Prove $(1-x^2)y_{n+2} - (2n+1)xy_{n+1}+(m^2-n^2)y_n=0$ for y=sin(m \arcsin x)

[utkarshakash]

Homework Statement

For $y=sin(m \arcsin x)$, prove that
$$(1-x^2)y_{n+2} - (2n+1)xy_{n+1}+(m^2-n^2)y_n=0 $$

Homework Equations

The Attempt at a Solution

My first approach would be to find a general expression for y_n. Starting with
$$y_1=m\dfrac{\cos(m \arcsin x)}{\sqrt{1-x^2}} \\
y_2 = m\dfrac{\cos(m \arcsin x)}{\sqrt{1-x^2}(1-x^2)} - m^2 \dfrac{\sin(m \arcsin x)}{1-x^2} $$

The expression seems to get uglier as n increases and it's too difficult to calculate y_3. Also it's not easy to generalize an expression for y_n just by looking at the results obtained.

 

[PeroK]

Have you thought of using induction?

 

[Ray Vickson]

Homework Statement

For $y=sin(m \arcsin x)$, prove that
$$(1-x^2)y_{n+2} - (2n+1)xy_{n+1}+(m^2-n^2)y_n=0 $$

Homework Equations

The Attempt at a Solution

My first approach would be to find a general expression for y_n. Starting with
$$y_1=m\dfrac{\cos(m \arcsin x)}{\sqrt{1-x^2}} \\
y_2 = m\dfrac{\cos(m \arcsin x)}{\sqrt{1-x^2}(1-x^2)} - m^2 \dfrac{\sin(m \arcsin x)}{1-x^2} $$

The expression seems to get uglier as n increases and it's too difficult to calculate y_3. Also it's not easy to generalize an expression for y_n just by looking at the results obtained.

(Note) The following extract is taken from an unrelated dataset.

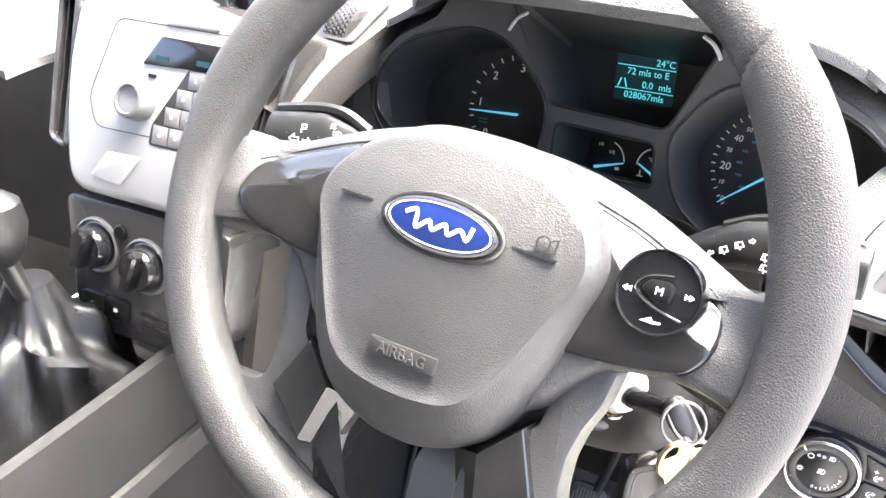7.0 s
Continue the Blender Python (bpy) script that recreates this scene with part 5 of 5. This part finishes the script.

Please do not use $y_n$ for the $n$th derivative of $y$; the standard notation would be $y^{(n)}$, and your use of other notation (without explanation) is too confusing: I could not figure out what your question was asking.

 

[utkarshakash]

Have you thought of using induction?

Let P(n) be the given expression.
$$P(0)=(1-x^2)y_2-3xy_1+(m^2-1)y=0$$
Let P(n) be true. Therefore,
$(1-x^2)y_{n+2} - (2n+1)xy_{n+1}+(m^2-n^2)y_n=0\\ P(n+1)=(1-x^2)y_{n+3} - (2n+3)xy_{n+2}+(m^2-(n+1)^2)y_{n+1}$

How do I proceed further?

 

[PeroK]

What is the most obvious thing you can do with P(n)?